The rules are specific and worth getting right. The 529 must have been open for at least 15 years. The money you roll over has to have been in the account for at least five years. The Roth IRA must belong to the beneficiary, not the parent who owns the 529. And each year's rollover counts against the beneficiary's own Roth contribution limit, which is $7,500 in 2026, so moving the full $35,000 takes roughly five years of transfers. The beneficiary also needs earned income at least equal to the amount rolled over that year.

 

The most valuable feature is one that flies under the radar. The rollover ignores the income limits that normally block high earners from Roth IRAs. In 2026, a single filer earning above $153,000 cannot contribute directly to a Roth. But a child who receives a 529-to-Roth rollover faces no such cap. In our work at Lotus Asset Management with high-income families, this has become a way to seed a young adult's retirement with tax-free money that their income would otherwise put out of reach. A modest rollover at 22 has more than four decades to compound tax-free before retirement.

 

There is one important sequencing point. Contributions made in the last five years are not eligible to roll over, which means you cannot superfund a 529 and immediately move it to a Roth. The strategy rewards families who open and fund the account early, which is the same behavior that makes superfunding work in the first place.

 

Putting It Together

 

The 529 is no longer a single-purpose college account you fund and forget. It can front-load fifteen years of tax-free growth through superfunding, cover private school and trade credentials along the way, and convert whatever is left into a Roth IRA for a child who would otherwise be shut out by income limits. The three moves that matter most are opening the account early to start the 15-year clock, sizing contributions against your own liquidity and retirement needs first, and checking your state's rules before taking any of the newly expanded withdrawals.

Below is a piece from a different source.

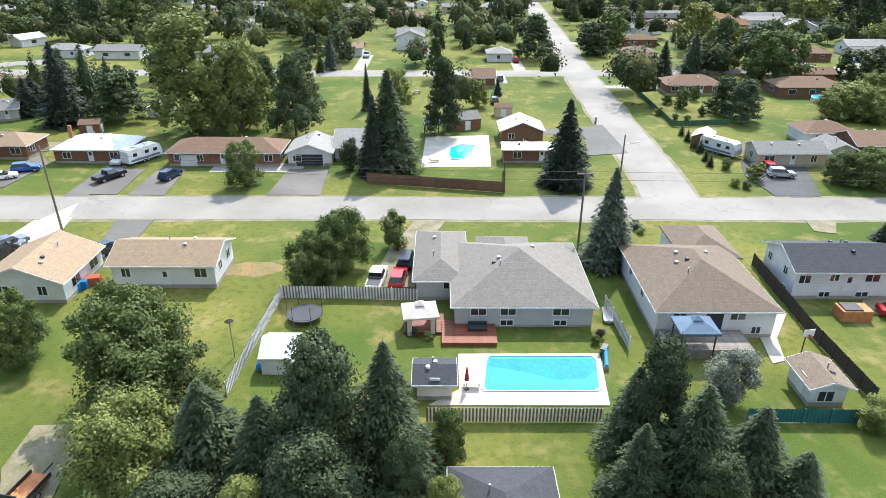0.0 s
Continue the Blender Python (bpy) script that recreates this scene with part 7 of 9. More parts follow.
# pool slide
sl = root("pool_slide", -108.8, 47.5, 60, 0, "blue curved pool slide on a ladder", "slide")
V_, F_ = [], []
for k_ in range(9):
    t_ = k_ / 8
    x_, z_ = -1.3 + 2.6 * t_, 1.9 * (1 - t_) ** 1.6 + 0.25
    V_ += [(x_, -0.35, z_ + 0.2), (x_, -0.25, z_), (x_, 0.25, z_), (x_, 0.35, z_ + 0.2)]
for k_ in range(8):
    a_ = 4 * k_
    F_ += [(a_ + i, a_ + i + 1, a_ + i + 5, a_ + i + 4) for i in range(3)]
part("chute", mesh_of("chute", V_, F_, (BLUEPLASTIC,)), parent=sl)
for s_ in (-0.3, 0.3):
    part("ladder_rail", cyl_mesh("ladder_rail", 0.03, 0.03, 2.5, GREYMETAL, 6), parent=sl, m=pose(-1.35, s_, 0))
# slatted pergola
pg = root("pergola", -97.6, 54.0, 15, 0, "white slatted pergola beside a shed", "pergola")
for sx_ in (-1.8, 1.8):
    for sy_ in (-1.2, 1.2):
        part("post", box_mesh("post", 0.12, 0.12, 2.2, VINYL), parent=pg, m=pose(sx_, sy_, 0))
for k_ in range(9):
    part("slat", box_mesh("slat", 0.18, 3.0, 0.08, VINYL), parent=pg, m=pose(-1.9 + k_ * 0.47, 0, 2.2))

# signs, bins and posts --------------------------------------------------------


def sign_board(x, y, rot, w, h, z, label, material=None):
    """A board on two posts with plain bars for its lettering."""
    r = root("sign_board", x, y, rot, 0, label, "sign")
    for s in (-1, 1):
        part("post", box_mesh("post", 0.1, 0.1, z + h, TRIM), parent=r, m=pose(s * w * 0.42, 0.06, 0))
    part("board", box_mesh("board", w, 0.06, h, material or VINYL), parent=r, m=pose(0, -0.02, z))
    for k in range(2):
        part("lettering", box_mesh("lettering", w * 0.7, 0.01, h * 0.12, DARKMETAL), parent=r, m=pose(0, -0.06, z + h * (0.3 + 0.32 * k)))


sign_board(-67.3, -102.4, 150, 2.0, 1.3, 0.6, "white sign board at the lot entrance")
sign_board(-84.5, -67.4, 100, 1.4, 0.9, 0.9, "white sign board on the corner lawn")
sign_board(112.2, -48.7, 75, 2.4, 1.2, 0.5, "dark notice board beside the street", DARKMETAL)


def mailbox(x, y, rot, label):
    r = root("community_mailbox", x, y, rot, 0, label, "mailbox")
    part("cabinet", box_mesh("cabinet", 1.2, 0.5, 1.1, GREYMETAL, 0.03), parent=r, m=pose(0, 0, 0.4))
    part("stand", box_mesh("stand", 0.9, 0.3, 0.42, DARKMETAL), parent=r)


mailbox(-77.6, -76.2, 60, "grey community mailbox beside the curve")
mailbox(34.2, 143.2, 80, "grey community mailbox at the corner")
for t_, (x_, y_) in enumerate(((-78.4, -54.9), (-80.0, -55.2), (-81.2, -55.3))):
    bn = root("waste_bin", x_, y_, 15, 0, "black wheeled waste bin" if t_ != 2 else "blue wheeled recycling bin", "bin", "bins by the lot")
    part("tub", box_mesh("tub", 1.6, 1.1, 1.2, BLUEPLASTIC if t_ == 2 else DARKMETAL, 0.06), parent=bn)
    part("lid", box_mesh("lid", 1.65, 1.15, 0.12, DARKMETAL, 0.03), parent=bn, m=pose(0, 0, 1.2))


def hoop(x, y, rot, label="basketball hoop on a steel post"):
    r = root("basketball_hoop", x, y, rot, 0, label + " beside a driveway", "hoop")
    part("post", cyl_mesh("post", 0.06, 0.06, 3.0, DARKMETAL, 8), parent=r)
    part("backboard", box_mesh("backboard", 1.2, 0.05, 0.8, VINYL), parent=r, m=pose(0, -0.3, 2.7))
    part("rim", mesh_of("rim", *cyl_vf(0.24, 0.24, 0, 0.04, 12), mats=(LAMPRED,)), parent=r, m=pose(0, -0.58, 2.9))
    part("base", box_mesh("base", 0.8, 0.6, 0.25, DARKMETAL, 0.05), parent=r)


hoop(41.3, -98.5, 150)
hoop(21.5, -89.5, 10)
hoop(36.3, 54.5, 10)
hoop(70.9, -89.8, 200)


def stop_sign(x, y, rot):
    r = root("stop_sign", x, y, rot, 0, "red octagonal stop sign on a post", "sign")
    part("post", box_mesh("post", 0.07, 0.07, 2.3, GREYMETAL), parent=r)
    v, f = cyl_vf(0.36, 0.36, -0.015, 0.015, 8)
    part("plate", mesh_of("plate", v, f, (LAMPRED,)), parent=r, m=pose(0, -0.06, 2.35, 90, 22.5, 0))


stop_sign(120.4, -104.8, 190)
stop_sign(47.1, 183.2, 0)
dish = root("satellite_dish", -21.0, 54.4, 20, 0, "grey satellite dish on a tall post in the lawn", "dish")
part("post", cyl_mesh("post", 0.05, 0.05, 4.2, GREYMETAL, 8), parent=dish)
part("reflector", cyl_mesh("reflector", 0.45, 0.12, 0.18, GREYMETAL, 14), parent=dish, m=pose(0, -0.1, 4.3, 120, 0, 0))
ht = root("hot_tub", 45.8, 62.1, 0, 0, "cedar-boarded hot tub enclosure behind the white house", "hot tub")
part("tub", box_mesh("tub", 3.4, 2.0, 1.3, CEDAR, 0.04), parent=ht)
part("cover", box_mesh("cover", 2.0, 1.7, 0.15, DARKMETAL, 0.04), parent=ht, m=pose(-0.4, 0, 1.3))
pt_ = root("picnic_table", -6.7, 171.7, 10, 0, "wooden picnic table on the lawn", "table")
part("tabletop", box_mesh("tabletop", 1.8, 0.8, 0.06, GREYWOOD), parent=pt_, m=pose(0, 0, 0.72))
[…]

None of this replaces the basic question of whether tying up money in an education account fits your broader plan. But if you have children, meaningful income, and an estate that could face tax someday, the current 529 rules give you more levers than most people realize. If any of this maps to your situation, it is worth walking through the numbers with your advisor before year-end.

Frequently Asked Questions

 

Q: Can I put $95,000 into my child's 529 in one year without paying gift tax? A: Yes. A single person can contribute up to $95,000 per beneficiary in 2026, and a married couple up to $190,000, by electing five-year gift tax averaging on IRS Form 709. The contribution is treated as if spread evenly over five years, so you cannot make additional gifts to that same child during the five-year window without using part of your lifetime exemption.

 

Q: What happens to leftover 529 money if my child gets a scholarship or doesn't go to college? A: You have several options. You can roll up to $35,000 over the beneficiary's lifetime into their own Roth IRA tax-free and penalty-free, provided the account is at least 15 years old and other conditions are met. You can also change the beneficiary to another family member, hold the funds for graduate school, or use them for the newly expanded trade and credentialing programs. A non-qualified withdrawal is still possible, but the earnings portion would be taxed and generally hit with a 10% penalty.

 

Q: Do the new OBBBA 529 rules apply in my state? A: Not necessarily. The federal changes, including the $20,000 K-12 limit and expanded qualified expenses, apply for federal tax purposes, but states set their own rules. Some states have adopted the changes and others have not, which means a withdrawal that is federally tax-free could still be taxed at the state level or trigger recapture of a prior state deduction. Confirm your state's treatment with a tax professional before withdrawing.

This post is for educational purposes only and does not constitute investment, tax, or legal advice. Please consult a qualified financial advisor, CPA, or attorney before making any financial decisions.